Vox: Obama can't govern, so let's repeal the 22nd Amendment

It is a recurring theme among liberal opinion writers when Democratic presidents appear unable to effectively govern: It’s not them, but the unwieldy structure of the American political system which is to blame.


With the ceiling caving in on President Barack Obama nearly midway through his second term, this theme has returned with a vengeance.

The latest culprit to serve as a source of vexation for the president is, according to former Harvard University President and Obama advisor Larry Summers, the 22nd Amendment to the Constitution which limits American presidents to just two terms in office.

From Roosevelt to Obama, Summers wrote, the start of a second term almost always marks the beginning of an American president’s least successful period in office. “This is why many scholars regard the current constitutional limit of two presidential terms as problematic,” he noted.

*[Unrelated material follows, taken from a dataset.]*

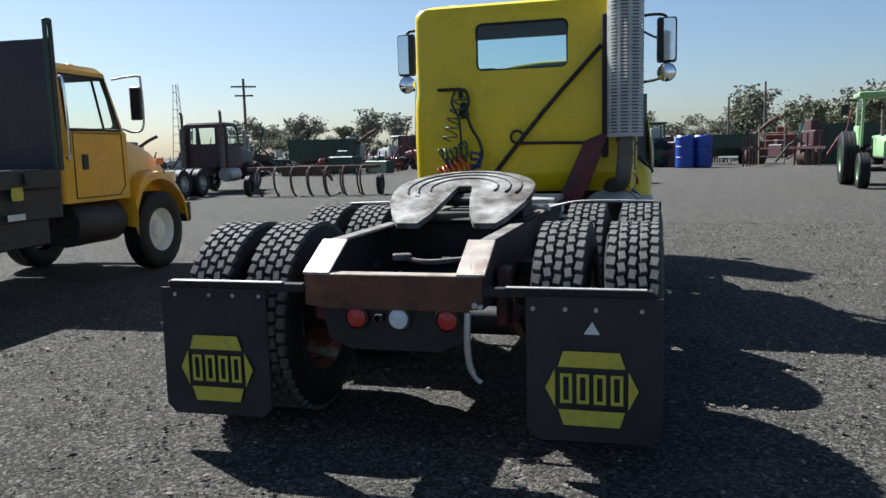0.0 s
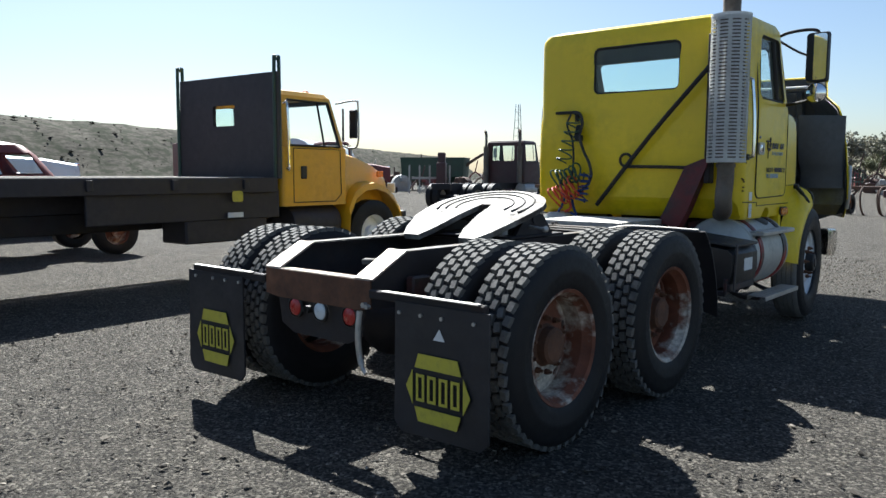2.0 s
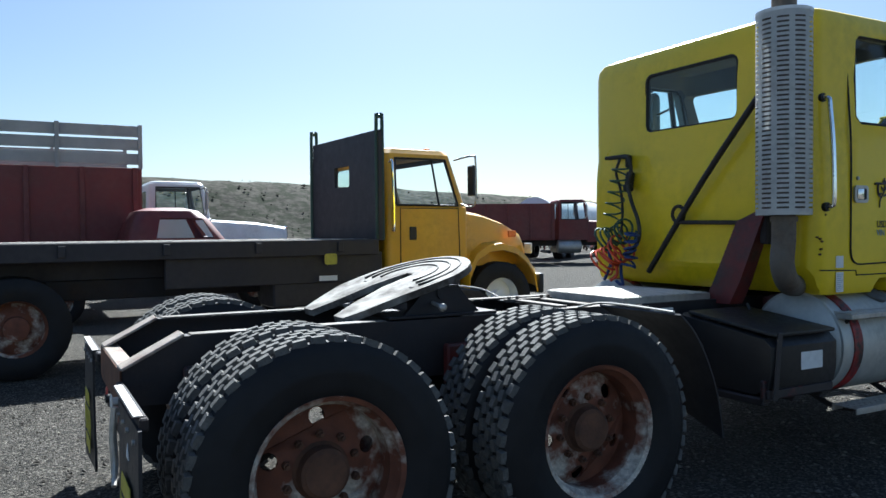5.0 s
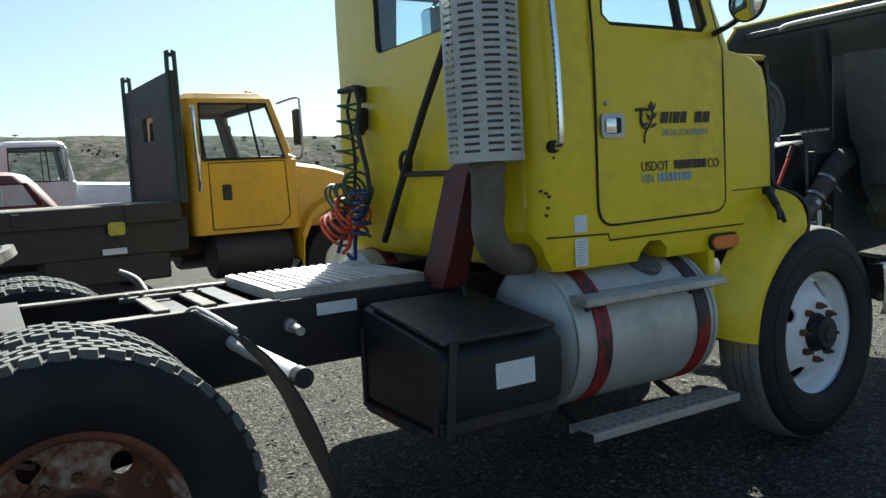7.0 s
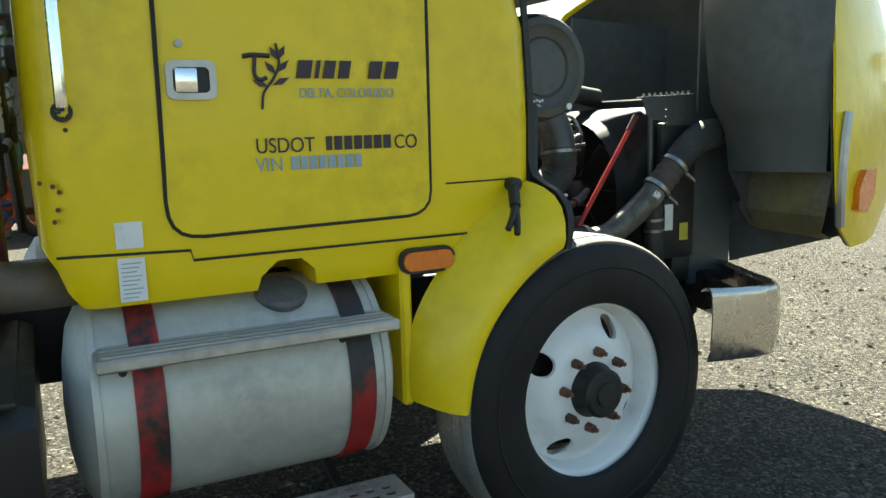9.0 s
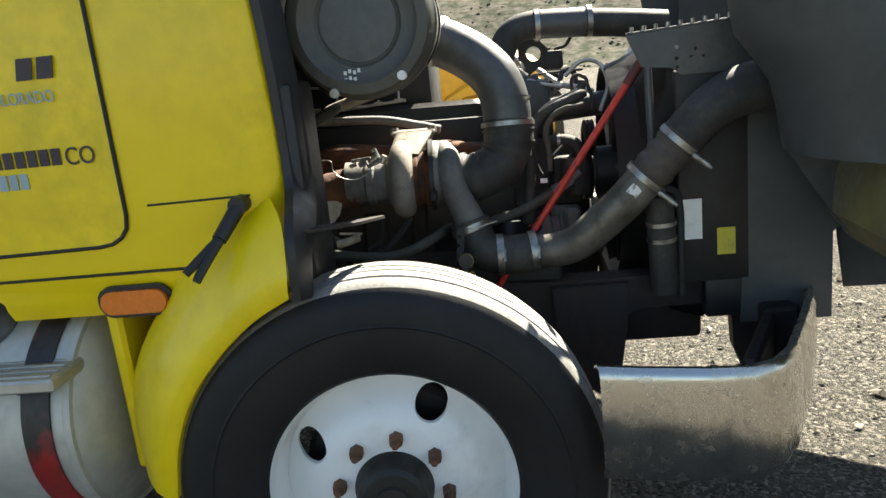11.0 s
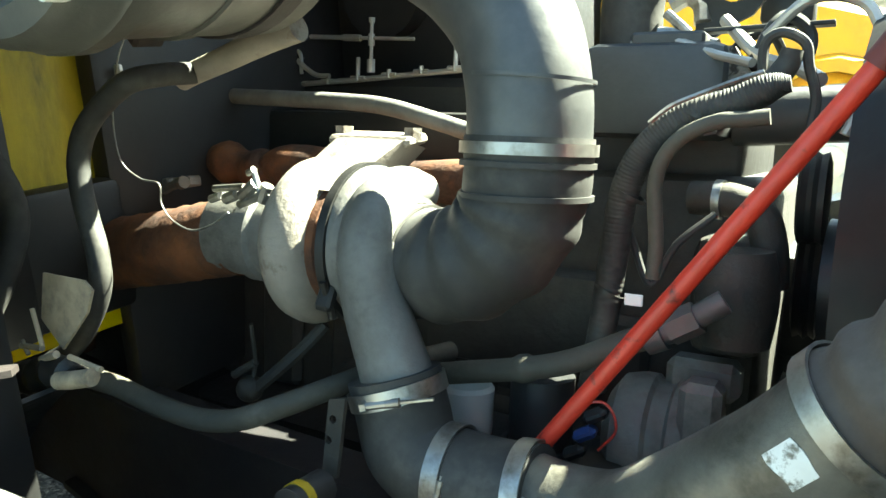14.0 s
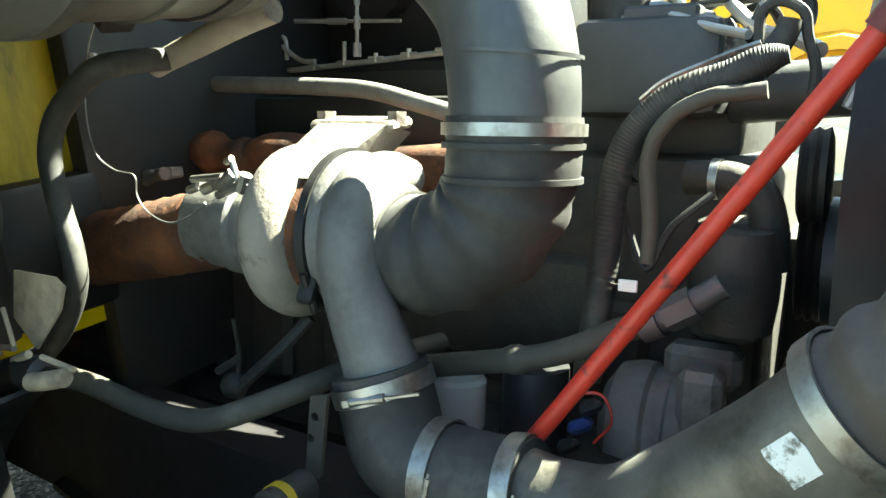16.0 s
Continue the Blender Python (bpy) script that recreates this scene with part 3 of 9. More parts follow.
def steer_wheel(parent, m):
    bm = bmesh.new()
    add_lathe(bm, [(0.31, -0.13), (0.285, -0.09), (0.285, 0.03), (0.292, 0.055), (0.302, 0.078), (0.326, 0.094), (0.334, 0.088), (0.322, 0.066), (0.312, 0.03), (0.312, -0.13)], AX, 64, True)
    disc = [(0.286, 0.010), (0.262, 0.022), (0.232, 0.052), (0.205, 0.076), (0.180, 0.084), (0.168, 0.088), (0.100, 0.088), (0.100, 0.076), (0.165, 0.076), (0.200, 0.064), (0.226, 0.040), (0.258, 0.010), (0.286, -0.002)]
    add_lathe(bm, disc, AX, 64, True)
    w = part("wheel", bm, WHITERIM, None, "white painted steel disc wheel", angle=28)
    tools = []
    for a in (61, 150, 240, 330):
        tool = bmesh.new()
        y, z = 0.232 * math.cos(radians(a)), 0.232 * math.sin(radians(a))
        add_cyl(tool, (-0.05, y, z), (0.15, y, z), 0.041, n=24)
        tools.append(tool)
    cut(w, tools)
    w.parent, w.matrix_basis = parent, m
    bm = bmesh.new()
    prof = [(0.312, -0.105), (0.322, -0.118), (0.36, -0.132), (0.43, -0.138), (0.485, -0.132), (0.515, -0.122), (0.531, -0.106)]
    part("tyre_wall", tyre_walls(bm, prof), RUBBER, w)
    bm = bmesh.new()
    tread = [(0.531, -0.106), (0.540, -0.094), (0.545, -0.068), (0.535, -0.0665), (0.535, -0.061), (0.547, -0.0595), (0.549, -0.024), (0.538, -0.0225), (0.538, -0.017), (0.549, -0.0155)]
    add_lathe(bm, tread + [(r, -h) for r, h in tread[::-1]], AX, 96)
    part("tread", bm, STEER_TREAD, w, "ribbed steer tyre tread")
    bm = bmesh.new()
    add_lathe(bm, [(0.100, 0.06), (0.100, 0.095), (0.088, 0.12), (0.086, 0.150), (0.074, 0.160), (0.045, 0.160), (0.042, 0.168), (0.001, 0.169)], AX, 36)
    part("hub", bm, IRONDARK, w, "dark oil-bath hub")
    bm = bmesh.new()
    add_lathe(bm, [(0.001, -0.02), (0.225, -0.02), (0.24, -0.035), (0.24, -0.15), (0.001, -0.15)], AX, 40)
    part("brake_drum", bm, IRONDARK, w, "dark brake drum behind the disc")
    for i in range(8):
        a = 2 * math.pi * (i + 0.82) / 8
        child_mesh("lug_nut", STEERNUT, w, Matrix.Translation((0.086, 0.137 * math.cos(a), 0.137 * math.sin(a))))
    return w


def tyre_walls(bm, prof):
    add_lathe(bm, prof, AX, 72)
    add_lathe(bm, [(r, -h) for r, h in prof], AX, 72)
    add_lathe(bm, [(0.44, 0.1375), (0.445, 0.140), (0.45, 0.1375)], AX, 72)
    return bm


STEER_Y = 4.765
first = steer_wheel(truck, pose(0.945, STEER_Y, 0.551, 0, 0, 4.5))
copy_part(first, pose(-0.945, STEER_Y, 0.551, 0, 0, 4.5) @ FLIP, truck)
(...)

Summers does not, however, recommend the outright repeal of the 22nd Amendment. “[M]y guess is that problems caused by lame-duck effects are much smaller than those caused by a toxic combination of hubris and exhaustion after the extraordinary effort that a president and his team must exert to achieve reelection,” Summers noted.

This seems a more accurate conclusion, but Vox’s Matt Yglesias has a different take.

Summers flirted with the notion of amending the terms of the Constitution to allow for a single six-year term for the president, but Yglesias suggests that this is an impractical solution to the problem posed by Obama’s apparent lack of ability.


“The Confederate States of America operated under this plan, but didn’t have much success with it,” he noted on Wednesday. Indeed, the CSA didn’t enjoy much “success” in part because Jefferson Davis’s presidency was confined to a series of train cars forever evading the advancing Union Army by the middle of his fifth year in office.

“[G]overnors get better at governing when they’ve been in office longer,” he wrote. “But at the same time, governors who are eligible to run for reelection do better than governors who are ineligible.”

It could be that by rendering second-term presidents ineligible for future terms in office, the 22nd Amendment is slightly undermining the quality of governance by eliminating the basic mechanism of electoral accountability.

This is not entirely unreasonable, but ” the basic mechanism of electoral accountability” cannot apply eternally. Whether constitutionally or physically limited, a president will eventually determine for him or herself that another election is not going to be in the cards. Moreover, second terms are not wholly disastrous for presidents, even those who face strident opposition in the legislature.

“The recent history of two-term presidencies shows that things could be a lot better,” The New York Times was forced to concede in July of 2013 prior to a brief review of the legacies of the last four two-term administrations. “[A]ll four ultimately managed significant second-term accomplishments despite partisan opposition on Capitol Hill, leading historians to caution against predictions that the second Obama administration is doomed.”


Ronald Reagan passed both sweeping immigration and tax code reform in his second term. Bill Clinton struck a bipartisan agreement to balance the federal budget. It is at least possible to be a successful president in the second term in office, but that president almost always has to contend with a Congress stacked with members of the opposition party.

Some presidents are able to negotiate with their ideological opponents, and some are not. Obama is not, and all the excuses in the world for his failures are unlikely to reverse the looming verdict of history.